MY DEATH SENTENCE
Si Frumkin - January 9, 2009
This was the law of the lands where the swastika banner flew proudly. The 1000-year Reich lasted just 12 years; then the lights went on again all over Europe for a brighter, happier, productive future for those who had lived through it.
I was just 14-years old. I had memories but, more importantly, I had hope. I had hope that what I had lived through would not be repeated, that I would live a normal life like everybody else – Jew and non-Jew, that I would acquire knowledge I could pass on to others – including, I hoped, my children and their children, that I could do something that might make my world – and everyone else’s - a better place to live in.
My hopes became reality after I came to America at the age of 18. I graduated college, got a job, bought a house, fathered children, made friends, became involved in humanitarian causes, and loved and appreciated the wonderful country that gave me the opportunity – and the inalienable right - to pursue happiness.
It had never occurred to me that there might come a time when I and my family might be sentenced to death once again for the crime of being born Jewish. It never crossed my mind that the world would once again be hearing the shouts of “Kill the Jews” and “Jews to the ovens!” I realized that there were some who hated Jews but I was sure that this was a tiny, mindless, insignificant minority – surely smaller in numbers than those who believed the Earth was flat or that Elvis was alive.
I was wrong.
Hatred is with us again. The legions of haters are proudly waving their flags and flaunting their slogans around the globe. And just like the nazis of seventy years ago they are not bashful or apologetic in disseminating the ideology of mass murder. They are dedicated, enthusiastic, committed, and ready to die for their deadly doctrine. One of their religious leaders put it best: “We love death as much as the Jews and Christians love life!”
A less literate, young man at a New York demonstration was even more frightening by waving a misspelled placard that demanded, “Kill All Juice!” The photo brings a smile to most that see it on the internet but it isn’t funny. We know that he doesn’t want to kill orange juice – he wants to kill me, my children and grandchildren and all those other “juice”.
In Fort Lauderdale, on December 30, hundreds of anti-Israel demonstrators protested the Israeli military operation in Gaza. Their hatred encompassed all Jews – “Go Back to the Ovens!

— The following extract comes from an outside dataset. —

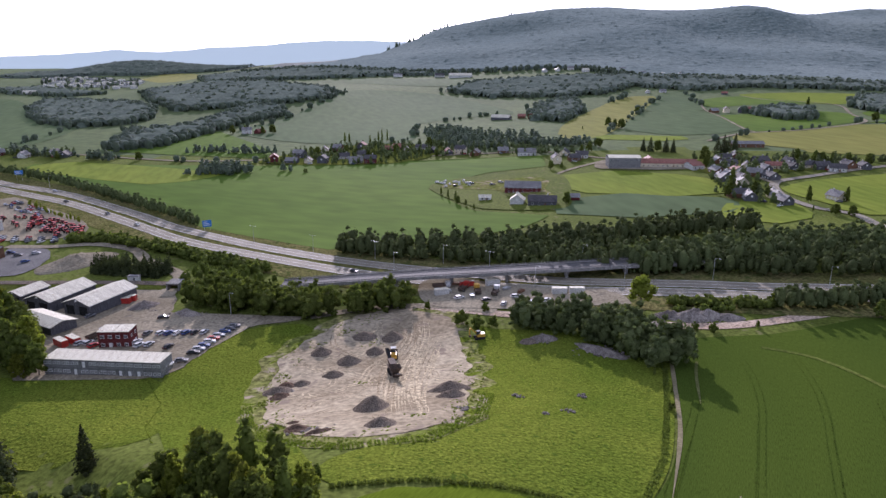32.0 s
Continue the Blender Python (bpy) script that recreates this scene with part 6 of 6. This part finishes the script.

You Need a Big Oven” and “Kill All Jews!” (this time spelled correctly), read their placards.
Pamphlets in Denmark demand, “Kill Israel’s People”, and on the reverse, less correctly, “Kill Jewish People Evry Where in Ther World”. In Mumbai, a city with very few Jews, the Islamic terrorists went to the trouble to find a tiny, unmarked Chabad facility to slaughter the 6 Jews there. In Britain the police are unable to guarantee security for Jewish schools. In Amsterdam, in January, a crowd at a rally chanted “Hamas! Hamas! Jews to the Gas!” In Belgium, pro-Hamas demonstrators burned a public menorah and painted swastikas on Jewish-owned shops. In Berlin, the police chief warned Jews not to wear scull caps in public and avoid “acting Jewish”. In France, a burning car was rammed into a Toulouse synagogue. In southern Sweden a Molotov cocktail was thrown into a synagogue. And there is more, everywhere…
The hatred is not hiding. On the official Hamas website, on 12/31/08, there were calls for attacking Jews throughout the world, “…a Jewish adolescent boy in an Australian synagogue, a Jewish minister in the Georgian government, a Jewish businessman in the New York Stock Exchange, an illiterate Jew from Ethiopia…they all belong to the same gang and the same nation…” And Al-Qaeda’s Ayman al-Zawahiri demanded that Jews be attacked worldwide, “…everywhere you can reach them. Support your mujahedeen brothers and children against them.”
The British online forum “Ummah” asks, “Have we got a list of top Jews we can target? Can someone post names and addresses?” And, in response, “Saladin1970” gives a link to 100 top British Jews.
There are those who believe that this isn’t anti-Semitism – just anti-Zionism. Here is a quote from a great and wise man: “When people criticize Zionists they mean Jews. You are talking anti-Semitism” (Martin Luther King, 1968).
I am worried.
Si Frumkin , a Holocaust survivor and longtime Jewish activist, now devotes his time to public service, lecturing, writing, and whatever else has to be done.